I am Useful

It’s Not All About Me

Based on the gift they have received, everyone should use it to serve others, as good managers of the varied grace of God.  If anyone speaks, his speech should be like the oracles of God; if anyone serves, his service should be from the strength God provides, so that in everything God may be glorified through Jesus Christ.  To Him belong the glory and the power forever and ever.  Amen. I Peter 4:10-11 HCSB

My cat is convinced everything is about her.  She’s an outside kitty, so she has a lot to deal with.  Every car has a driver who is contemplating how to swerve up in the yard and flatten the tabby.  Every twig snap is the signal that something is stalking the cat.  Every time I walk out the door, she demands I stop and pet her, because why else would I be outside?  From her feline perspective, the entire world revolves around her.  The cat needs a reality check.  She’s a mere part of the world, not the center of it.

Sadly, I am much like her.  I tend to filter every event by how it relates to me, how it benefits or encourages me, how it hinders or frustrates me.  I’ve even done that with this week’s topic.  “How is ‘being useful’ helpful to me? Well, it makes me feel satisfied, like I’m a part, a helper.  I enjoy having a purpose.”

But it isn’t all about me. And that’s why I love these verses in 1 Peter.  The apostle tells us that God has given us each gifts to make us useful, but our own intrinsic satisfaction with a job well done isn’t the purpose.  To be sure, when God uses me, it satisfies me, but that’s not the goal.  The goal is that God would be glorified through Jesus Christ.  To Him (not me – or my cat, for that matter) belong the glory and the power forever and ever.  God truly is the center of the universe.
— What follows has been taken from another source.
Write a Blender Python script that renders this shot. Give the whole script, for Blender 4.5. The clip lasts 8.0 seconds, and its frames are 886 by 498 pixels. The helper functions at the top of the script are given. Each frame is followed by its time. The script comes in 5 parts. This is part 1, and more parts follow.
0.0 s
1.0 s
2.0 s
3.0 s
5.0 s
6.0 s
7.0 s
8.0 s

God has gifted each of us.  And Peter tells us God expects us to use those gifts.  If we attempt to do the same ministries on our own strength, we will fail, burn out, and flub up.  The tasks God gives us are only doable in His strength, using the gifts He gave us.  No wonder the gifts are called the “varied grace of God.”  The definition of grace is unmerited favor, something we get without deserving or earning it.

God gifts some as speakers, some as servants, some as encouragers, some as pastors and some as administrators.  We do nothing to earn those gifts.  We aren’t even strong enough on our own to use them.  But through God’s strength, we are useful.
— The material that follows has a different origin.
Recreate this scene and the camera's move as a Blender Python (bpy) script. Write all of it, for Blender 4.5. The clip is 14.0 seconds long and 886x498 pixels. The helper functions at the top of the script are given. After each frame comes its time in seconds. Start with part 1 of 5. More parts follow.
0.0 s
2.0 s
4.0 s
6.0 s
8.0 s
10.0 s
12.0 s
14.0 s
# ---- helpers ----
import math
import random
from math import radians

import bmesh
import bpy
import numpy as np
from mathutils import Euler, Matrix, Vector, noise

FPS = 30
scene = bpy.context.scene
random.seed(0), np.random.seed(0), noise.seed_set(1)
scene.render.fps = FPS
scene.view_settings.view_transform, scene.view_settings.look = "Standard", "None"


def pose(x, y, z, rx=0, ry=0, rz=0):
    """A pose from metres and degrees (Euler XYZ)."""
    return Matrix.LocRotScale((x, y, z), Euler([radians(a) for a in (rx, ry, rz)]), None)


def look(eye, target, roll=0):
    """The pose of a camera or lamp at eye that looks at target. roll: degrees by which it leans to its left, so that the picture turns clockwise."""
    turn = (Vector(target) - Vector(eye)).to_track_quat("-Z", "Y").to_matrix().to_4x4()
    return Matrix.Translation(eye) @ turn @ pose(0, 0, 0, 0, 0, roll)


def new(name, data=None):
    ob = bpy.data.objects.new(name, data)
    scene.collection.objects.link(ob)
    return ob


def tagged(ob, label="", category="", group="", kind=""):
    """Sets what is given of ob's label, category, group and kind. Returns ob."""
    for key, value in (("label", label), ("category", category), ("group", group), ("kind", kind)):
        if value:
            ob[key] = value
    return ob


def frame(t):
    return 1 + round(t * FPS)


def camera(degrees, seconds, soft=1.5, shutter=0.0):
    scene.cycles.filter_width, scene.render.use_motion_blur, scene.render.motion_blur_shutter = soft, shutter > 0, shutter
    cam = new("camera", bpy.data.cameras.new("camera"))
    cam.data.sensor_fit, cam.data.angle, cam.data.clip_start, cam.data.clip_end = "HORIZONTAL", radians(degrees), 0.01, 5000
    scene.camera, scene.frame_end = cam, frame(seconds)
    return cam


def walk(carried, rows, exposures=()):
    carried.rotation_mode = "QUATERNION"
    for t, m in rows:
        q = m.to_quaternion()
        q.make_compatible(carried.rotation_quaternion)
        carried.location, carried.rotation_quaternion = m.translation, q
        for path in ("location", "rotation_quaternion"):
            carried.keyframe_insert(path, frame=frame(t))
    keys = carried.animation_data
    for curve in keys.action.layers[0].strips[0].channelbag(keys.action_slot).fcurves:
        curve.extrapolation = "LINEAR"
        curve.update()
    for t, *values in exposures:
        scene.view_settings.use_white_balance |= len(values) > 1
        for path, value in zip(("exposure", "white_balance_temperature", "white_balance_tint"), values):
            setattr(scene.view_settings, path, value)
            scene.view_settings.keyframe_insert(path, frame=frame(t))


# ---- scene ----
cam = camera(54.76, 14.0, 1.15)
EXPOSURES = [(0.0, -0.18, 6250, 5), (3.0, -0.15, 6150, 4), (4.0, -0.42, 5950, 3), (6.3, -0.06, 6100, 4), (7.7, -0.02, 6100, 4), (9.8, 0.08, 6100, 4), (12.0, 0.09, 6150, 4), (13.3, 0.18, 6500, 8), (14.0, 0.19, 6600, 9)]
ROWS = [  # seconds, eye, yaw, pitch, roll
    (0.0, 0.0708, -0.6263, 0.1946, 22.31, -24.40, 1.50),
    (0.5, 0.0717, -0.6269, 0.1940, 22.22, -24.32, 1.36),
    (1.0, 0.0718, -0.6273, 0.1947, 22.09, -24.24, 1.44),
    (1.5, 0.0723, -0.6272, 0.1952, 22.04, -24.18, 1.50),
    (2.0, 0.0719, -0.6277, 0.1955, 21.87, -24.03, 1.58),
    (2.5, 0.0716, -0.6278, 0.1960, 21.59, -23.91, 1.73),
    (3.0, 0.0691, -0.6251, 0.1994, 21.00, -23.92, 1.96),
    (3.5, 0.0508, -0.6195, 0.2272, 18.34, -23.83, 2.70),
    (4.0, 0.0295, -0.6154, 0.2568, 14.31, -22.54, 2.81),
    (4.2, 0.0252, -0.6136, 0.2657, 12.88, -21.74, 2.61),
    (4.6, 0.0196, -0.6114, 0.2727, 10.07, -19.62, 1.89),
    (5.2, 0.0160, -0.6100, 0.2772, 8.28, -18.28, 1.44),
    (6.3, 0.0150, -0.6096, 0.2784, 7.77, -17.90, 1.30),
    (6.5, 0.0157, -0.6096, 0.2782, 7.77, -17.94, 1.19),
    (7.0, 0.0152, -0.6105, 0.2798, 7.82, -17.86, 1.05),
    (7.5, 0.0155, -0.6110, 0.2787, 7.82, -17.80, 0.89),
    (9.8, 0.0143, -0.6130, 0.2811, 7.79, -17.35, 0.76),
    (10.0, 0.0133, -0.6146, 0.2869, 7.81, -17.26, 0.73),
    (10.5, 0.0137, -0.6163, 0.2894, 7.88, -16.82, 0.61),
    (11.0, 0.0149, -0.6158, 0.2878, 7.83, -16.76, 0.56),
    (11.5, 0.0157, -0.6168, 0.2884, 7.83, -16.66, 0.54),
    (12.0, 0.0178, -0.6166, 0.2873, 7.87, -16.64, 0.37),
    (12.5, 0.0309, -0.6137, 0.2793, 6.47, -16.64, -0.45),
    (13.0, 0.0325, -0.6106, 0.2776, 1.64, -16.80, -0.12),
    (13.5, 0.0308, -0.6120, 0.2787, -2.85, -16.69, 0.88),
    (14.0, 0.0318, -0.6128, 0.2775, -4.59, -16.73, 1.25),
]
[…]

Why?  To glorify the Gift Giver.

It’s all about Him.

I have been given a Purpose

Purpose in “No”

And He has said to me, “My grace is sufficient for you, for power is perfected in weakness.” Most gladly, therefore, I will rather boast about my weaknesses, so that the power of Christ may dwell in me. ~2 Corinthians 12:9, NASB

I was pulling weeds yesterday with thoughts rolling around in my mind. That happens often gardening—my kids scatter (I think because they don’t want roped into that job), and it’s just me, the dirt and God. So, I asked Him about the ‘no’ in my life. It led to an interesting revelation.

People will often say that if you work hard, are persistent, do your best and keep getting better, that eventually you’ll be successful in whatever you’re after. While I don’t think that’s bad advice, I don’t believe it’s universally true, either. It implies that all the people who have unmet dreams didn’t work hard, didn’t try their best, didn’t get better. That’s not true in every case. Well, then, does that mean that whatever those failed attempts were after, that those people were not walking in the will of God? After all, I hear often that “if it is God’s will (whatever you’re trying to accomplish), He will make it happen.” Also true, right? But, as I look around me, and at history, I see it is not always so. Huh.
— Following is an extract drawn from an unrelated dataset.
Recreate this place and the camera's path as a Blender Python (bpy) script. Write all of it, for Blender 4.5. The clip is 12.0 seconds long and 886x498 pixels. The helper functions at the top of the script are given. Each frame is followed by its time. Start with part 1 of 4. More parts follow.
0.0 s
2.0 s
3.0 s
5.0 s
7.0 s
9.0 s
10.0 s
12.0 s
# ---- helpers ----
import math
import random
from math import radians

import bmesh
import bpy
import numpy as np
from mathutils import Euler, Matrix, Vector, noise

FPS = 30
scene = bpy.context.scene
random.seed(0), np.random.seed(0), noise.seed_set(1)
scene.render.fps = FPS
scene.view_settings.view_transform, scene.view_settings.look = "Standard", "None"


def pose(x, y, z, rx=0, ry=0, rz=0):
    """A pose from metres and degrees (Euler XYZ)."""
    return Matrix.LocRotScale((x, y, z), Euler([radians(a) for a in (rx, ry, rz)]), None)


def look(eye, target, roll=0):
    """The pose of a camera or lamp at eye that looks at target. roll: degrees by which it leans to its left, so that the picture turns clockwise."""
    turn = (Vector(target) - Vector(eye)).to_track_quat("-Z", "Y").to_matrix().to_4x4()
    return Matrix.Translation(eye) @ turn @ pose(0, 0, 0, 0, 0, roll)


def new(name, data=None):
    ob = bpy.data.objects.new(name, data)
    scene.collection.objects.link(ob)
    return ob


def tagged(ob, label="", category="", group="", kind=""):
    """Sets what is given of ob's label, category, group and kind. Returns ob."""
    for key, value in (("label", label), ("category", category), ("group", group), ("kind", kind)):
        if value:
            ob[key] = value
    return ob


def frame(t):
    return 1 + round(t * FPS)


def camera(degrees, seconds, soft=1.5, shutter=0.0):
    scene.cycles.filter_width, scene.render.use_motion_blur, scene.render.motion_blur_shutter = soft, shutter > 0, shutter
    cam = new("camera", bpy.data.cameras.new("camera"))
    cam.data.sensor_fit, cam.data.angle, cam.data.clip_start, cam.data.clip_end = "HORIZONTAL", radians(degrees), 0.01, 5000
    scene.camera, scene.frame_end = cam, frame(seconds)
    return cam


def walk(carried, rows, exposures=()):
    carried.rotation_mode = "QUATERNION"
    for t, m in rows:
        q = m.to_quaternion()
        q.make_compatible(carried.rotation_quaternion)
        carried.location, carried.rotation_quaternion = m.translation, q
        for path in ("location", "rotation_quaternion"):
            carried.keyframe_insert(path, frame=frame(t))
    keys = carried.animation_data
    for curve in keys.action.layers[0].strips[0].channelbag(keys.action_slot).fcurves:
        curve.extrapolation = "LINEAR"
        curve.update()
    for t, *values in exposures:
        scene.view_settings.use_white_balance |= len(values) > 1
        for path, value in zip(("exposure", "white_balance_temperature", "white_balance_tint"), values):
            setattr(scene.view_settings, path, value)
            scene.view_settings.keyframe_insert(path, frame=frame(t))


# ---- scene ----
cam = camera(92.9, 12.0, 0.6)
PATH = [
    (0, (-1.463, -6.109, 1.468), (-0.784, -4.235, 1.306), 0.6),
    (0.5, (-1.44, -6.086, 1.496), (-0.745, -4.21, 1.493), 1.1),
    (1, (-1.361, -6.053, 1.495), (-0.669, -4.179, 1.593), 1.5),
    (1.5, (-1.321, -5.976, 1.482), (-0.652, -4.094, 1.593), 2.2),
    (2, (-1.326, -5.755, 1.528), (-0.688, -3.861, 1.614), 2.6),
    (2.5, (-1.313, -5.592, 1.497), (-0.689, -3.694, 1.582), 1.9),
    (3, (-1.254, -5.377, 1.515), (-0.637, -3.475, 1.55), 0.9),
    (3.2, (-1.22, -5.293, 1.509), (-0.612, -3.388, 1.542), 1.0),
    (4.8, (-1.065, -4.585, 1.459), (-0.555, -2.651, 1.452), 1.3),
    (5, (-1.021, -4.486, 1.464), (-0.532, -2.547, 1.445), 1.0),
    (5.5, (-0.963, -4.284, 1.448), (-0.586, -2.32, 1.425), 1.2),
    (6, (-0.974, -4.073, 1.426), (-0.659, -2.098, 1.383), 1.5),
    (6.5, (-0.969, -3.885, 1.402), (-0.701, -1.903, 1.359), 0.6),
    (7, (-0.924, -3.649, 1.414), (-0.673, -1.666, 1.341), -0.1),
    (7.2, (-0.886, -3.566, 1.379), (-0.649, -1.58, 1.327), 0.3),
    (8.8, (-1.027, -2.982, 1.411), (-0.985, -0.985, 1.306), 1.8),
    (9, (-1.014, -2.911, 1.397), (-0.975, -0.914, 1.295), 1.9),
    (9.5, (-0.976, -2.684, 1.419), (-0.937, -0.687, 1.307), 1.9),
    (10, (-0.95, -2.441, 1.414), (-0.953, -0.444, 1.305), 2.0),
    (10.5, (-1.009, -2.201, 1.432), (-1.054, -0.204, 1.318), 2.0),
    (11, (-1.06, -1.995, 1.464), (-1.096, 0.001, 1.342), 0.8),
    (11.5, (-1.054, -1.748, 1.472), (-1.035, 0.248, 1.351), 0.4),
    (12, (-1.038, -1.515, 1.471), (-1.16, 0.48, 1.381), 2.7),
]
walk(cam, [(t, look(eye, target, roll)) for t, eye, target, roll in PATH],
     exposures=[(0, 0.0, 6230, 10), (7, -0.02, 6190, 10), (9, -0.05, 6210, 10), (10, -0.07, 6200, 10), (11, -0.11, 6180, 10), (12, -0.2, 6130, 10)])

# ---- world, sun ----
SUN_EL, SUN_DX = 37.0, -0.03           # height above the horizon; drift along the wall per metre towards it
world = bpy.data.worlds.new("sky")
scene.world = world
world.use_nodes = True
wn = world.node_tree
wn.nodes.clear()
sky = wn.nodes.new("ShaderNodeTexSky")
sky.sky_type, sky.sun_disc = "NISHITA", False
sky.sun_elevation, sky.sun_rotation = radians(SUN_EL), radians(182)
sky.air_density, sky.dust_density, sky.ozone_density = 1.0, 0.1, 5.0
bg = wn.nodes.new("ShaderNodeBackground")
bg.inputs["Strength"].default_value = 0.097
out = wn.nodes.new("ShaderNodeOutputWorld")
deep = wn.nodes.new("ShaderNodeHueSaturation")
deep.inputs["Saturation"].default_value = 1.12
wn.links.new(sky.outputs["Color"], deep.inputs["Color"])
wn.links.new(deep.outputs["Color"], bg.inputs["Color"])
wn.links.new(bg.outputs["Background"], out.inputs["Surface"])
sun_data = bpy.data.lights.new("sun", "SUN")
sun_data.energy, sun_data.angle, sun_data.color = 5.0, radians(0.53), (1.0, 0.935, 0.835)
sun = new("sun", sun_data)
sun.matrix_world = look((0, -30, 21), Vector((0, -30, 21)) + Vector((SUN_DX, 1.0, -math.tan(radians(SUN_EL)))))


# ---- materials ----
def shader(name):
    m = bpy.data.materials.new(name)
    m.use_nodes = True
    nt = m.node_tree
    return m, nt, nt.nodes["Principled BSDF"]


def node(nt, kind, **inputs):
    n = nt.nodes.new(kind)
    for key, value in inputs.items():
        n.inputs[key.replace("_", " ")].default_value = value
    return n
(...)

I presented this to my Lord. He took my mind to the prophets of the Old Testament. You’d think that having a commission from God would guarantee a willing audience, right? Not so much.

Consider Jeremiah, persecuted not only by the people, but by his own priestly kin (Jer. 11:21-23). The rejection didn’t stop with verbal assaults, they sought after his life. Jeremiah cried out to God, saying that speaking His word had caused him great difficulty, and yet he could not hold the Lord’s message inside, because it became like a fire in his heart (Jer. 20:9).

Isaiah was sawn in two.

Ezekiel was martyred in the land of the Chaldeans.

Micah was killed by the hands of Jehoram.

Amos was tortured by Amaziah.

Zechariah was killed by Jehoash.

Commissioned by God? Yes. Accepted by men? No.

Purpose and success are not the same thing. In fact, as was the case with Jeremiah, we see that God says ‘no’ to comfort and acceptance. Perhaps that’s what Paul experienced when he prayed three times for relief for some sort of ailment (we don’t know what it was—which is likely an intentional omission). Strength in weakness doesn’t always look like the underdog-success story. It might look more like persecution. But in the end, those faithful prophets were met with the approval of God. Even if, in this life, they never saw the whole purpose in His ‘no.’